En valeur absolue, ce serait 440 000 voix. A ce titre, c’est une des formations qui monte en puissance, depuis ces élections perdues de 2012, même si le parti peine toujours à atteindre sa vitesse de croisière. ‘’Le PDS est l’un des rares partis qui a un capital affectif très fort. Le PS et l’AFP l’avaient, mais leurs leaders ont été lâchés par la base’’, explique notre interlocuteur. En plus d’être présent partout sur le territoire national, le PDS contrôle aujourd’hui des bastions non négligeables sur l’échiquier électoral national et dans la diaspora. C’est le cas, par exemple, de Pikine où les libéraux ont le contrôle de plusieurs communes, ainsi que le département de Mbacké connu pour son poids électoral important.

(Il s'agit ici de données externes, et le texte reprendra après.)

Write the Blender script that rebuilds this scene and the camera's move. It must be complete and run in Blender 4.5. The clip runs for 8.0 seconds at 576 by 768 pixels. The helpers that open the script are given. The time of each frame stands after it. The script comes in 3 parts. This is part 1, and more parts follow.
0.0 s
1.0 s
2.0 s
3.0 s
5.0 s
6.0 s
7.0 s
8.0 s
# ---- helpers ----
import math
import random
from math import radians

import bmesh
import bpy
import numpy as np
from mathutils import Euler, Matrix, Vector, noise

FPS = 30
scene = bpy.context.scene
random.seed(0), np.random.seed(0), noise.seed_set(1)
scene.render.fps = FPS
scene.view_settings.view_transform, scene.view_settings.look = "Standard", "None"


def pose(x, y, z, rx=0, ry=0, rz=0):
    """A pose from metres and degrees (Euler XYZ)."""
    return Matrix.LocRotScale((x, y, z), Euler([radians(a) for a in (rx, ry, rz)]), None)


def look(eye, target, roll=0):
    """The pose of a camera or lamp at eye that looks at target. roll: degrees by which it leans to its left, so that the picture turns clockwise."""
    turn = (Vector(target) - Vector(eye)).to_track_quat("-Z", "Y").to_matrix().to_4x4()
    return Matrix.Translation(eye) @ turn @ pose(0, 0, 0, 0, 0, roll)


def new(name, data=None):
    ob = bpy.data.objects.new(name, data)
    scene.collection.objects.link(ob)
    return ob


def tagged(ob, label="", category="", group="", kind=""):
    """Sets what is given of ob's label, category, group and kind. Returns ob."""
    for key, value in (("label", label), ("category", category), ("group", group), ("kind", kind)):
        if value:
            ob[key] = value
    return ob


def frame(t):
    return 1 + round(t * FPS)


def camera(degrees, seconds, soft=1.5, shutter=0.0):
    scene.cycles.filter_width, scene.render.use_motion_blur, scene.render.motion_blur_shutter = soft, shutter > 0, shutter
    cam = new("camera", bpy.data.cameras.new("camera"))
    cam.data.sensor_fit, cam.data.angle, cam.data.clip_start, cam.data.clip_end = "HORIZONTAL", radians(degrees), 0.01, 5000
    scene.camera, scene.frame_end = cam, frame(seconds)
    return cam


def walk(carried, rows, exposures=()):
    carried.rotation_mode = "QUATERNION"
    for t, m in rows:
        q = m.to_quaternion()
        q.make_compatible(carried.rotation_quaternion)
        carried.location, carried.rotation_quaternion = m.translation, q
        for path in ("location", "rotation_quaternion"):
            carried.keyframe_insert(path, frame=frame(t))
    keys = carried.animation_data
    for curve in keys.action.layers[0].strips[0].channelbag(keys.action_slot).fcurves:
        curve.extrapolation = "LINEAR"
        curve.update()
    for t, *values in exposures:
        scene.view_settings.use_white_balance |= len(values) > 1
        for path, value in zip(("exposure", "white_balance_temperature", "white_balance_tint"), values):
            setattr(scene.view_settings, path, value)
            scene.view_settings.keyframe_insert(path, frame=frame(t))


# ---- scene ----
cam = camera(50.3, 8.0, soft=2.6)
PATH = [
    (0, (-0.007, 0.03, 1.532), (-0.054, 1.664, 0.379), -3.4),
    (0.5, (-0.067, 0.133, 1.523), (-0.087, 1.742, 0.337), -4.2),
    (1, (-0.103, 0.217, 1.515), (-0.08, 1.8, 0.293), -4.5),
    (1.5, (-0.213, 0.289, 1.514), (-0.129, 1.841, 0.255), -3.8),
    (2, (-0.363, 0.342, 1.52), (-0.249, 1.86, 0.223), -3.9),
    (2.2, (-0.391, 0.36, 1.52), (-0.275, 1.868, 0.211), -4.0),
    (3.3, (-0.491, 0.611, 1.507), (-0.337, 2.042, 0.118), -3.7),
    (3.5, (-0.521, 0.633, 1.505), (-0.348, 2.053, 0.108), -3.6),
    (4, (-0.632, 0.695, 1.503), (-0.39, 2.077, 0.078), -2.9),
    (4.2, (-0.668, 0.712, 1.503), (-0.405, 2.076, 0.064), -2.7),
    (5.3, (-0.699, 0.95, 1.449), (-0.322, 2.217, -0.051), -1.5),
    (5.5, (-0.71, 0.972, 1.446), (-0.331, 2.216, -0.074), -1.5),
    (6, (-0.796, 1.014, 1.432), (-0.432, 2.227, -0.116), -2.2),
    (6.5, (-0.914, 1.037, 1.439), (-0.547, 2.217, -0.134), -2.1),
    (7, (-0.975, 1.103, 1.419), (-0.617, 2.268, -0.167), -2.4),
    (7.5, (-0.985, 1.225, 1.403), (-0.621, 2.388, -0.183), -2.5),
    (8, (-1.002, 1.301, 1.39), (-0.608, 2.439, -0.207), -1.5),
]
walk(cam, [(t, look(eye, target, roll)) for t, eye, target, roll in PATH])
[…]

Pour les élections à venir, cinq entités se détachent, pour le moment, du lot. D’une part, il y a Benno Bokk Yaakaar, presque assurée d’être première. D’autre part, ces challengers que sont le PDS ou le candidat qu’il soutiendra, Khalifa Sall ou le candidat qui aura sa bénédiction, le candidat du Pur et Ousmane Sonko. Pour le journaliste Pape Sané, il ne faut écarter aucun candidat, ‘’celui qui aura le soutien de Wade a toutes les chances d’être au deuxième tour avec Macky Sall’’.